With its increasing successes, the BDS movement has been subject to an array of legal and political attacks, particularly in the US, Australia and in Israel itself. The new bill now before Congress is an attempt to extend this political repression deep into Europe too, using the TTIP negotiations as a vehicle.

Yet the EU-US negotiations are already highly controversial in Europe, where TTIP is widely regarded as a bid to give corporations an unprecedented level of power. News that the deal will also prohibit BDS campaigns in solidarity with the Palestinian people will add to the conviction that the US wants to use TTIP to undermine European democracy for its own geostrategic and economic purposes.

The TTIP negotiations were launched in summer 2013, and officials still hope to conclude a deal before the end of Barack Obama’s presidency.

TTIP is not a traditional trade agreement aimed at reducing border tariffs, since these are already at minimal levels between the EU and US. Instead, TTIP is focused on dismantling the “barriers” to trade that exist behind the border, namely the social standards, labor rights and environmental regulations that prevent transnational corporations from maximizing their profits when they trade or invest across the Atlantic.

Affront to democracy

In an additional affront to democracy, TTIP would introduce new powers for foreign corporations to bypass domestic courts and sue governments for potential loss of profits, in a parallel judicial system available to them alone.

For these and many other reasons, there is a massive movement of opposition to TTIP across the whole of Europe, and increasingly in the US. Environmental activists have made common cause with trade unions, food safety campaigners, anti-fracking activists and digital rights groups to oppose the deal, and there are now national No TTIP platforms coordinating actions at every level.

Campaigners have called for a global day of action against TTIP and other free trade agreements on 18 April, with hundreds of thousands expected to take part. Officials promoting the deal have acknowledged that they are losing the public debate.

The bill was proposed by a pair of US Congressmen from the two dominant American political parties. In a statement, Peter Roskam (Republican) and Juan Vargas (Democrat) make no secret of the fact that the bill is designed to “counter the BDS movement against Israel and strengthen the US-Israel economic relationship.” They further state that the bill “will ensure that American free trade partners never engage in this harmful and illegitimate political protest against Israel, while also protecting US companies from foreign lawsuits targeting their associations with Israel.”

Beyond these two Congressmen, the bill was supported with aletter by Israel’s former ambassador to the US, Michael Oren.

Now an Israeli electoral candidate, Oren has dedicated a great deal of time in recent years to raging against the BDS movement. This follows a pattern of Israeli government officials teaming up with American pro-Israel organizations and registered lobby groups attempting to use legal and governmental tools to attack the BDS movement and muzzle critics of Israel’s apartheid policies.

These tactics have been less effective in Europe, hence the proposed bill’s attempts to extend this influence into the EU.

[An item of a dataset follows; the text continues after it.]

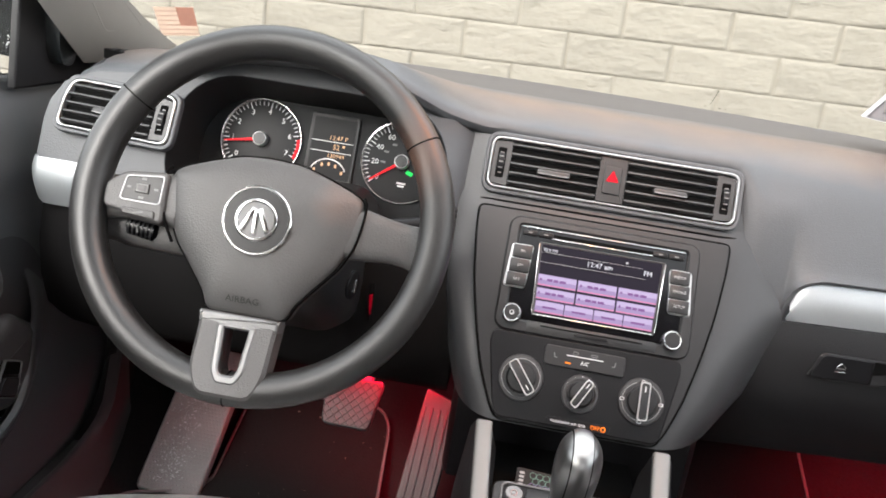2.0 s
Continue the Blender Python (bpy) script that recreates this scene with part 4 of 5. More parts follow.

Green light for surveillance ?

The bill calls for surveillance and information-gathering on “politically motivated acts of boycott, divestment from, and sanctions against Israel.” A report based on this surveillance would be delivered to Congress within the first six months after enacting the bill.

The content of this report is specified to include information on “decisions by foreign persons, including corporate entities and state-affiliated financial institutions, that limit or prohibit economic relations with Israel or persons doing business in Israel or in Israeli-controlled territories.”

Given the US’ track record of surveillance of its own citizens, as well as other people around the world, it is safe to assume that this is another way to “legalize” information-gathering for business and political strategy. If the bill was passed and the TTIP negotiations were concluded, this would give a green light to US surveillance of individual citizens, activist groups, charities, companies and even governments in Europe.

The bill specifies its targets as any person, organization or entity that prohibits or otherwise decides against “doing business with Israel, with Israeli entities, or in Israeli-controlled territories.” This grants immunity from legal prosecution or even investigation to all types of Israeli businesses, including those involved in the production and trade of arms used in war crimes against the civilian population in Gaza. It also lets the scores of businesses operating in Israel’s illegal settlements in the occupied West Bank to continue their operations not only unrestrained, but even immune from questioning or critique.

This would mean that governments, campaigning organizations and individuals in the US and Europe would be barred from investigating allegations of war crimes or firms active in Israel’s settlements.

The bill makes frequent mention of the Arab League boycott of Israel, and notes how the US has used previous trade treaties to undermine solidarity actions against Israel’s oppression of the Palestinian people. It is known that the US government used its free trade agreements with Egypt and Jordan to this end, granting exports from their industrial zones duty-free access to the US market on the strict condition that they include Israeli inputs.

The new bill boasts that the US used its free trade agreements with Bahrain and Oman to stop those countries participating in the Arab League boycott, and that the US government had also made Saudi Arabia’s membership of the World Trade Organization conditional upon it no longer enforcing some elements of the boycott.

The introduction of this new anti-BDS bill in the context of the TTIP negotiations is a clear statement that anyone entering into trade agreements with the US must expect to forfeit their right to express solidarity with the Palestinian people. The anti-BDS bill would break any last bonds of accountability between governments and their citizens, preventing citizens from holding their governments responsible for their policies at home and abroad.

The anti-BDS bill must be opposed in the strongest terms, just as TTIP must also be rejected outright.

Ryvka Barnard is senior campaigns officer and John Hilary is executive director of War on Want.